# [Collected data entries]
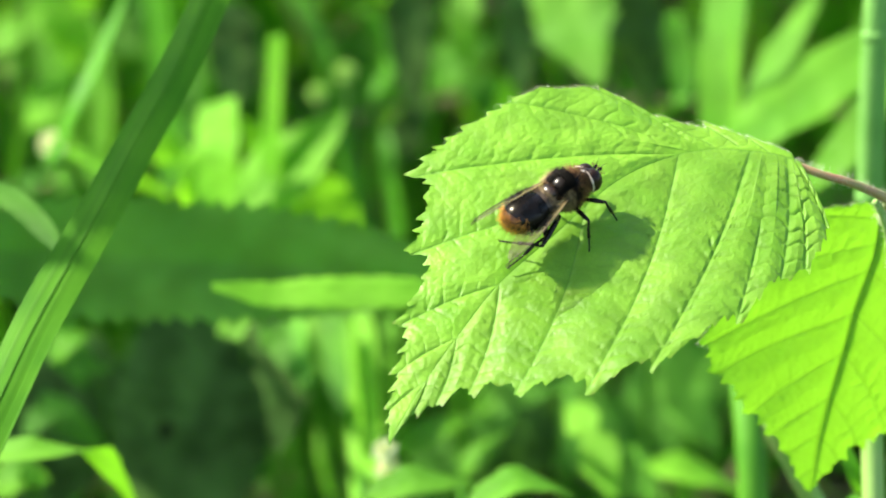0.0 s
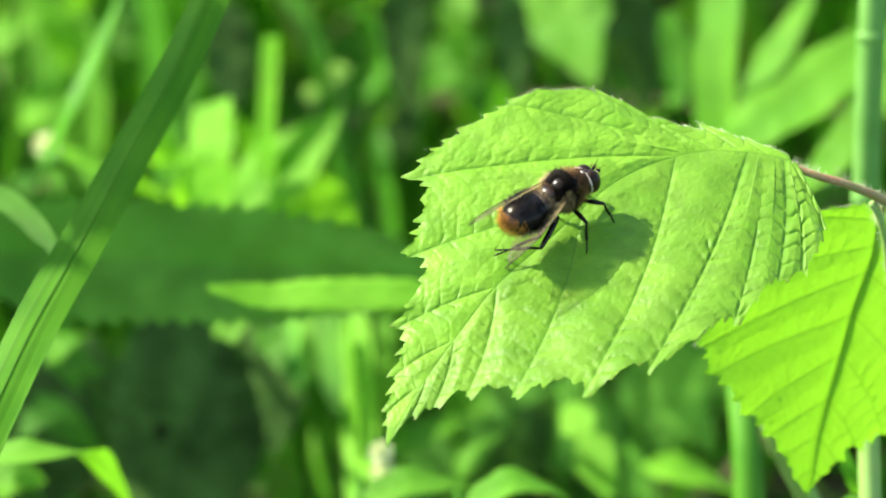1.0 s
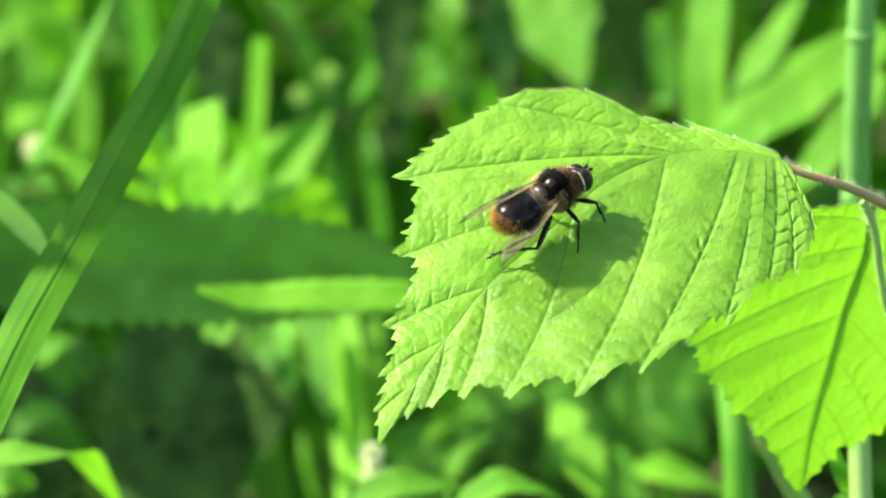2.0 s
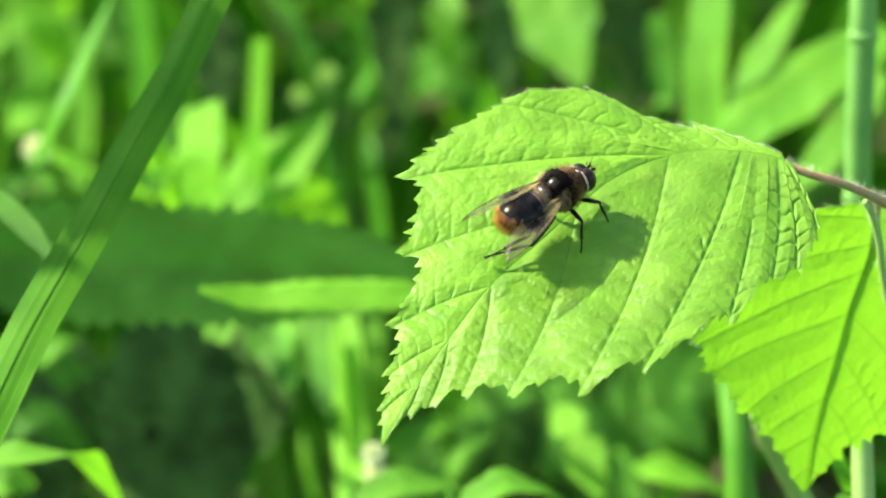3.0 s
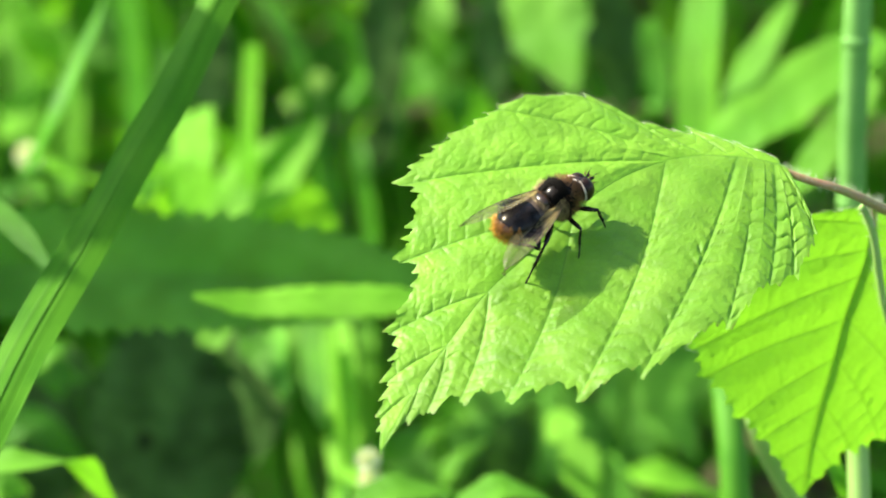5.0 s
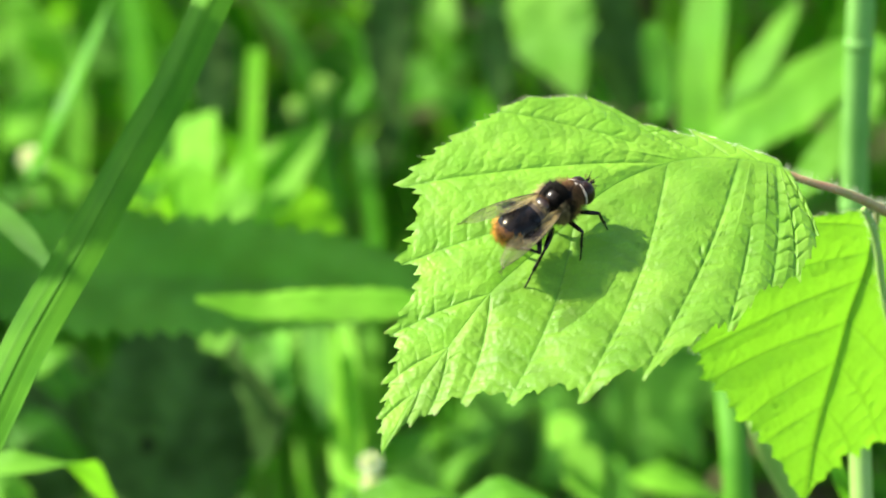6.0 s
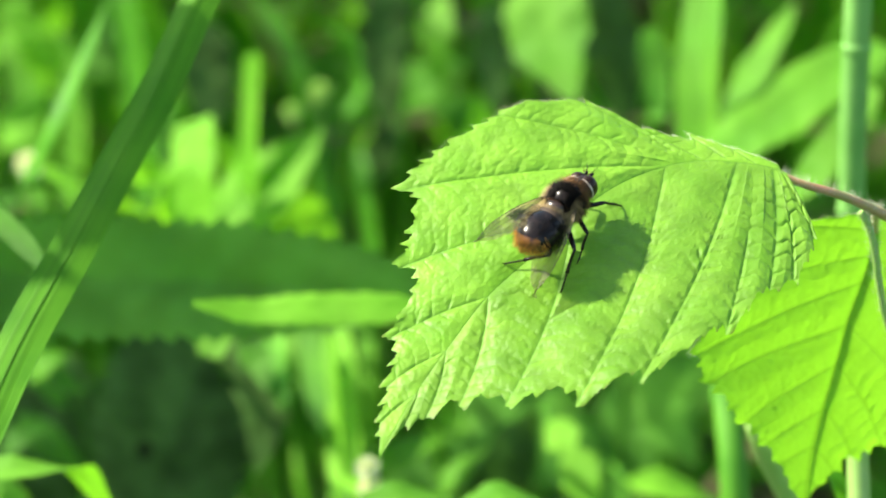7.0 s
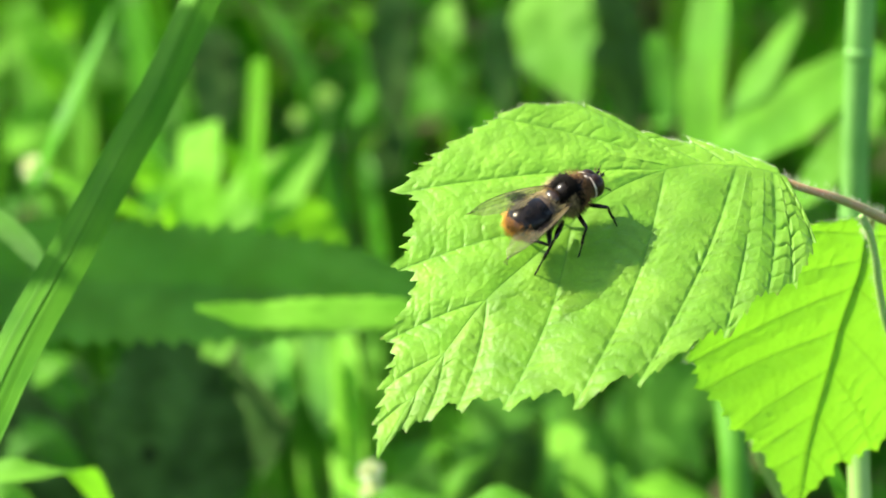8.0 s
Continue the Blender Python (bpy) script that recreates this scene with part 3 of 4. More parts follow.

---

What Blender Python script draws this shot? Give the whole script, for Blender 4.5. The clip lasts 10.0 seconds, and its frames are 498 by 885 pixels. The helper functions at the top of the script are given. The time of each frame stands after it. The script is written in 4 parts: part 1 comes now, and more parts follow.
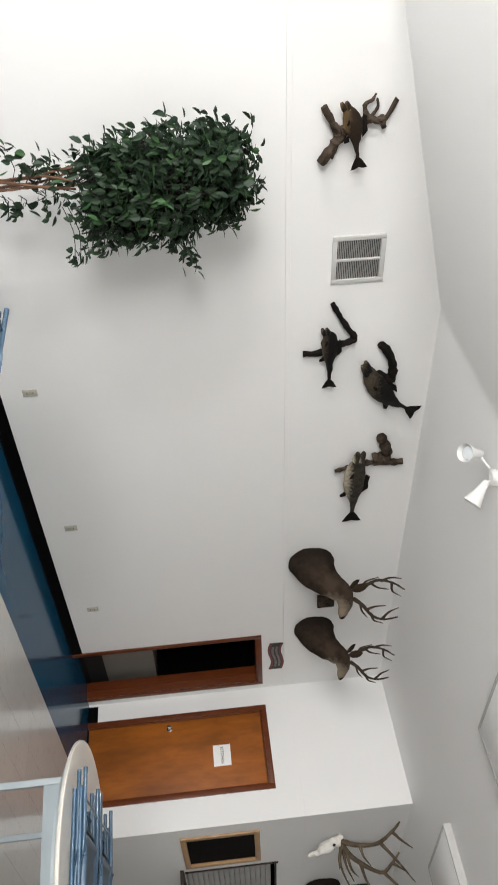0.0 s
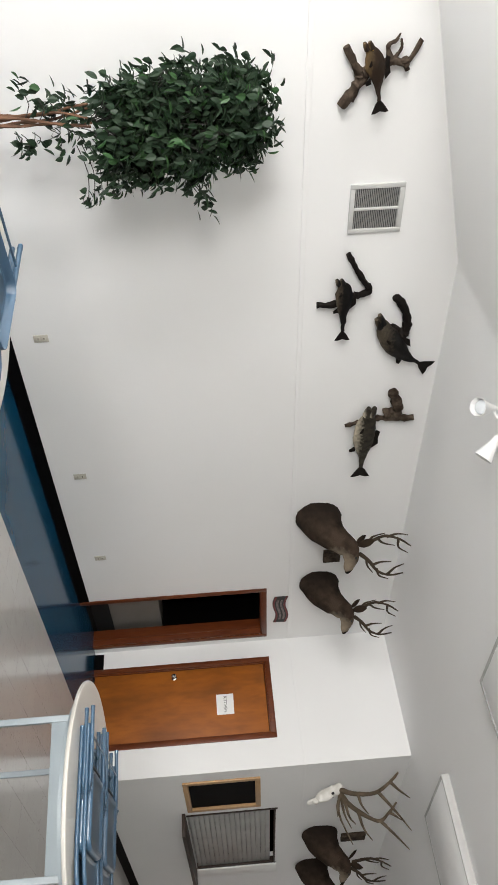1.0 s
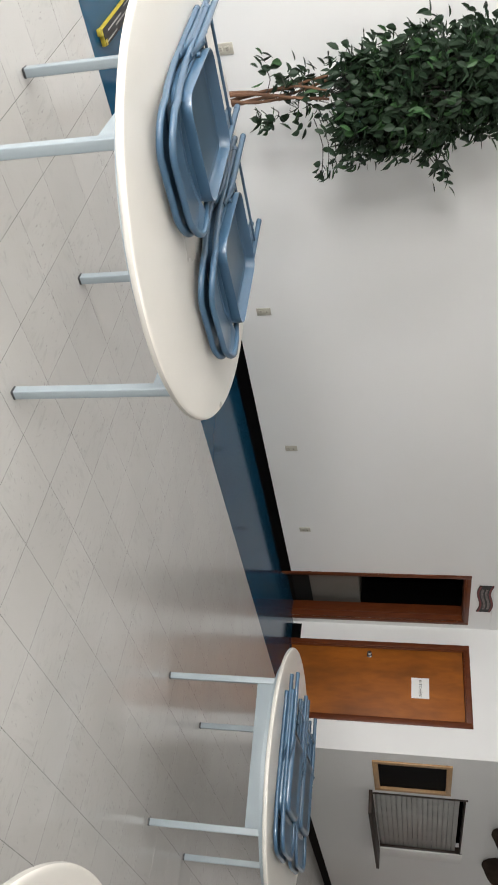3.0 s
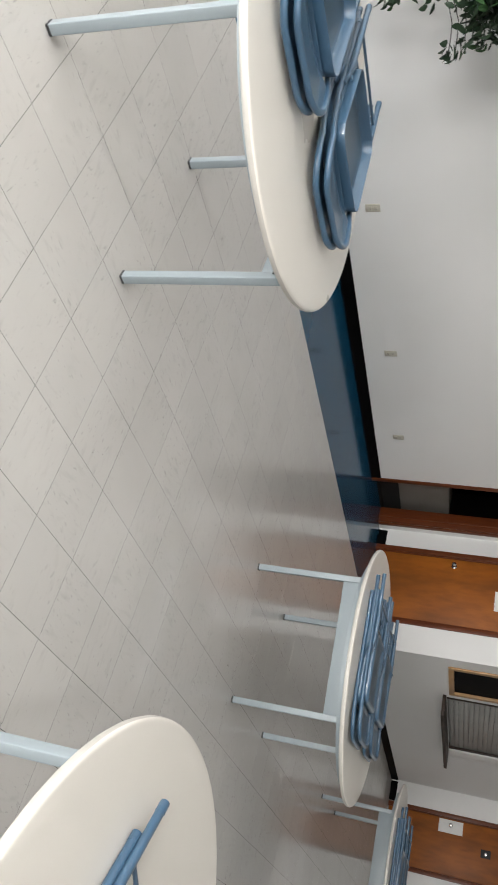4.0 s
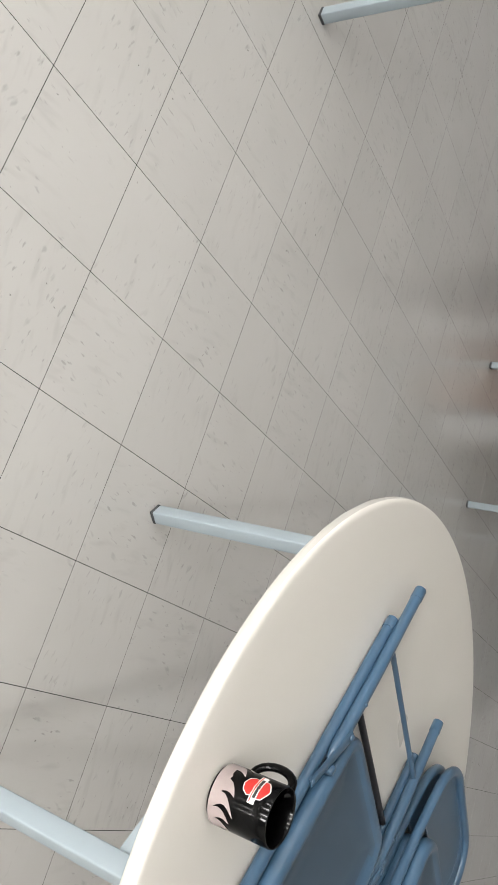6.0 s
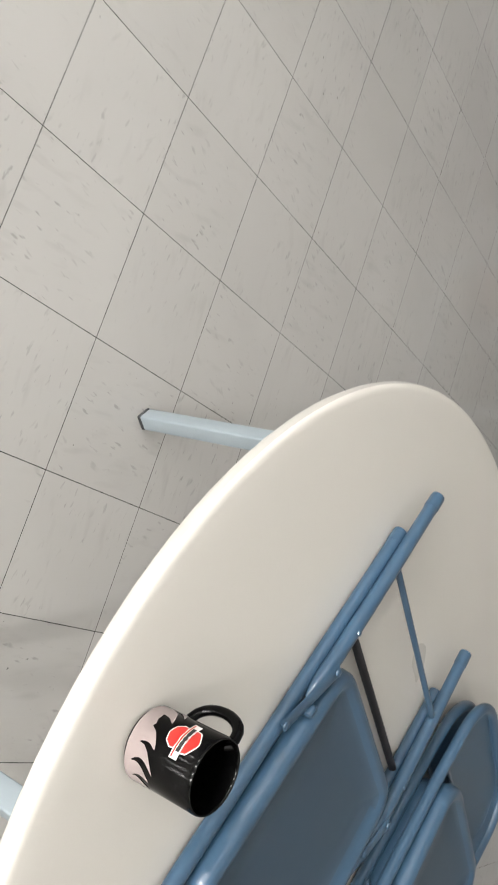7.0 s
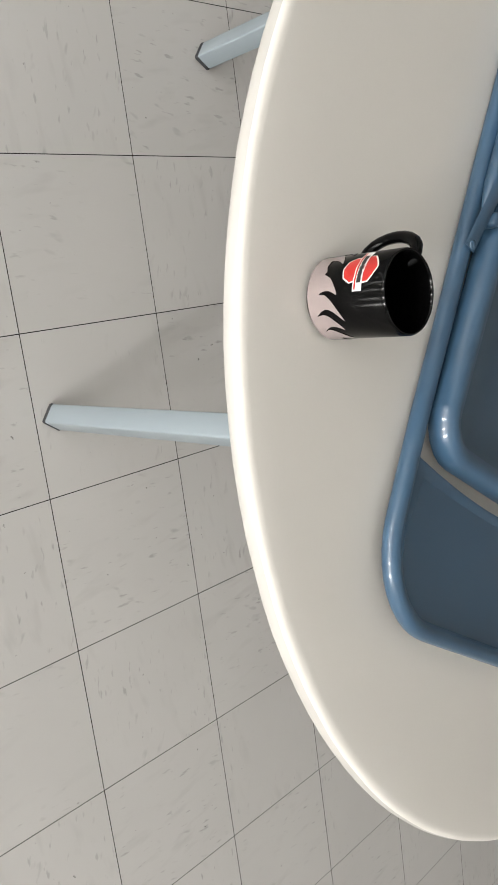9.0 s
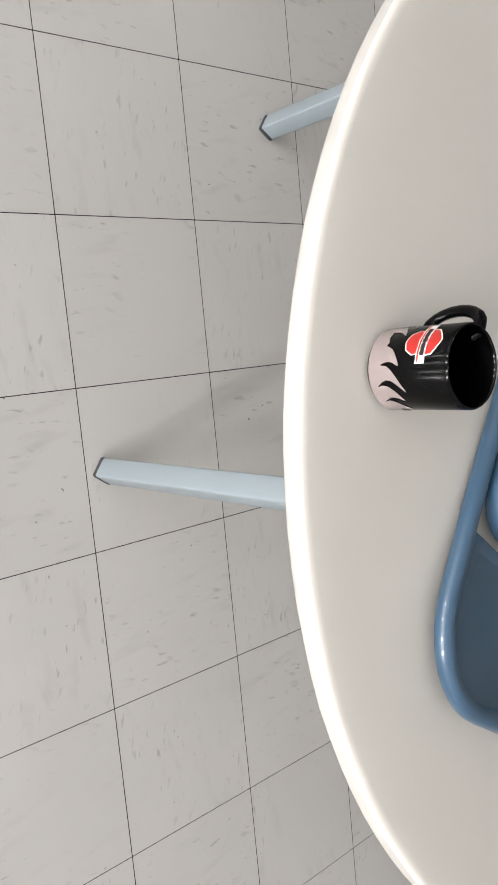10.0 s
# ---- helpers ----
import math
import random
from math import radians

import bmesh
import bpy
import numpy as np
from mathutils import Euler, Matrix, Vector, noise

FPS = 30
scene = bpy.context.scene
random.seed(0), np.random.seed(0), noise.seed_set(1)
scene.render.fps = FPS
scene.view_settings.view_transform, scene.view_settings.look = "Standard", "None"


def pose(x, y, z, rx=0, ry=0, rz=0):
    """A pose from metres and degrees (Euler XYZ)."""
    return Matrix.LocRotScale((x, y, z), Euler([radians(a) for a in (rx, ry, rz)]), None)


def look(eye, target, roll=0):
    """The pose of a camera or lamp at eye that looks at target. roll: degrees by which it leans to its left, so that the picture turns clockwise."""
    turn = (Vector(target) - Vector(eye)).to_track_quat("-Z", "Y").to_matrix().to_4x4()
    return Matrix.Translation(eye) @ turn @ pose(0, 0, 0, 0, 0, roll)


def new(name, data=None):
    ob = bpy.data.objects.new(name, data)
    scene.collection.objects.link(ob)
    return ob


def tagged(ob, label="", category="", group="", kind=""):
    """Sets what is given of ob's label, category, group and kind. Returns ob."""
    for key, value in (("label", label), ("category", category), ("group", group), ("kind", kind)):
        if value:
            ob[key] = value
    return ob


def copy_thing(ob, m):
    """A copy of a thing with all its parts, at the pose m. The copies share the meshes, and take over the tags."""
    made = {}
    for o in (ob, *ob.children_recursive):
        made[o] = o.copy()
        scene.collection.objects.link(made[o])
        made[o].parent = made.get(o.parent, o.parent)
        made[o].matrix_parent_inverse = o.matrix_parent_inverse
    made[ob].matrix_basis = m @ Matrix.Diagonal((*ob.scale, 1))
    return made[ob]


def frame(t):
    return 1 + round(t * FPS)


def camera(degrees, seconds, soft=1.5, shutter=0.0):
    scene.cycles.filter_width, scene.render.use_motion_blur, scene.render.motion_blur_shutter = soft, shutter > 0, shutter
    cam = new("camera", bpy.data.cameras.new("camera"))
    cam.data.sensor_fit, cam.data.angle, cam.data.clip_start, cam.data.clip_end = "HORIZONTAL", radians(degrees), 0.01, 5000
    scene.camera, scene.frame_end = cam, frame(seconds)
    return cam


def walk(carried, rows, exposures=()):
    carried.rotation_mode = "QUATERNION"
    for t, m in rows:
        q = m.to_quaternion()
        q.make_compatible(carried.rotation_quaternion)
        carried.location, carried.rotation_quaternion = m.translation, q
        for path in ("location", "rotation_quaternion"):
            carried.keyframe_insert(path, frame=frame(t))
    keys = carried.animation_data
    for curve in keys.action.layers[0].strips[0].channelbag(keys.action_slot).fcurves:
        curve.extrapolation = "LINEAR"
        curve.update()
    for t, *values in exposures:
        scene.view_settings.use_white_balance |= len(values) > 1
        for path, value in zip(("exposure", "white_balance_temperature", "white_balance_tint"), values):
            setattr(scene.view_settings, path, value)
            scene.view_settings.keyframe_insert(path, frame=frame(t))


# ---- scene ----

# [Stated problem]
Output nothing except the lines from the line with "q = m.to_quaternion()" through the line with "keys = carried.animation_data", copied exactly, end lines included.

# [Answer to this exercise]
        q = m.to_quaternion()
        q.make_compatible(carried.rotation_quaternion)
        carried.location, carried.rotation_quaternion = m.translation, q
        for path in ("location", "rotation_quaternion"):
            carried.keyframe_insert(path, frame=frame(t))
    keys = carried.animation_data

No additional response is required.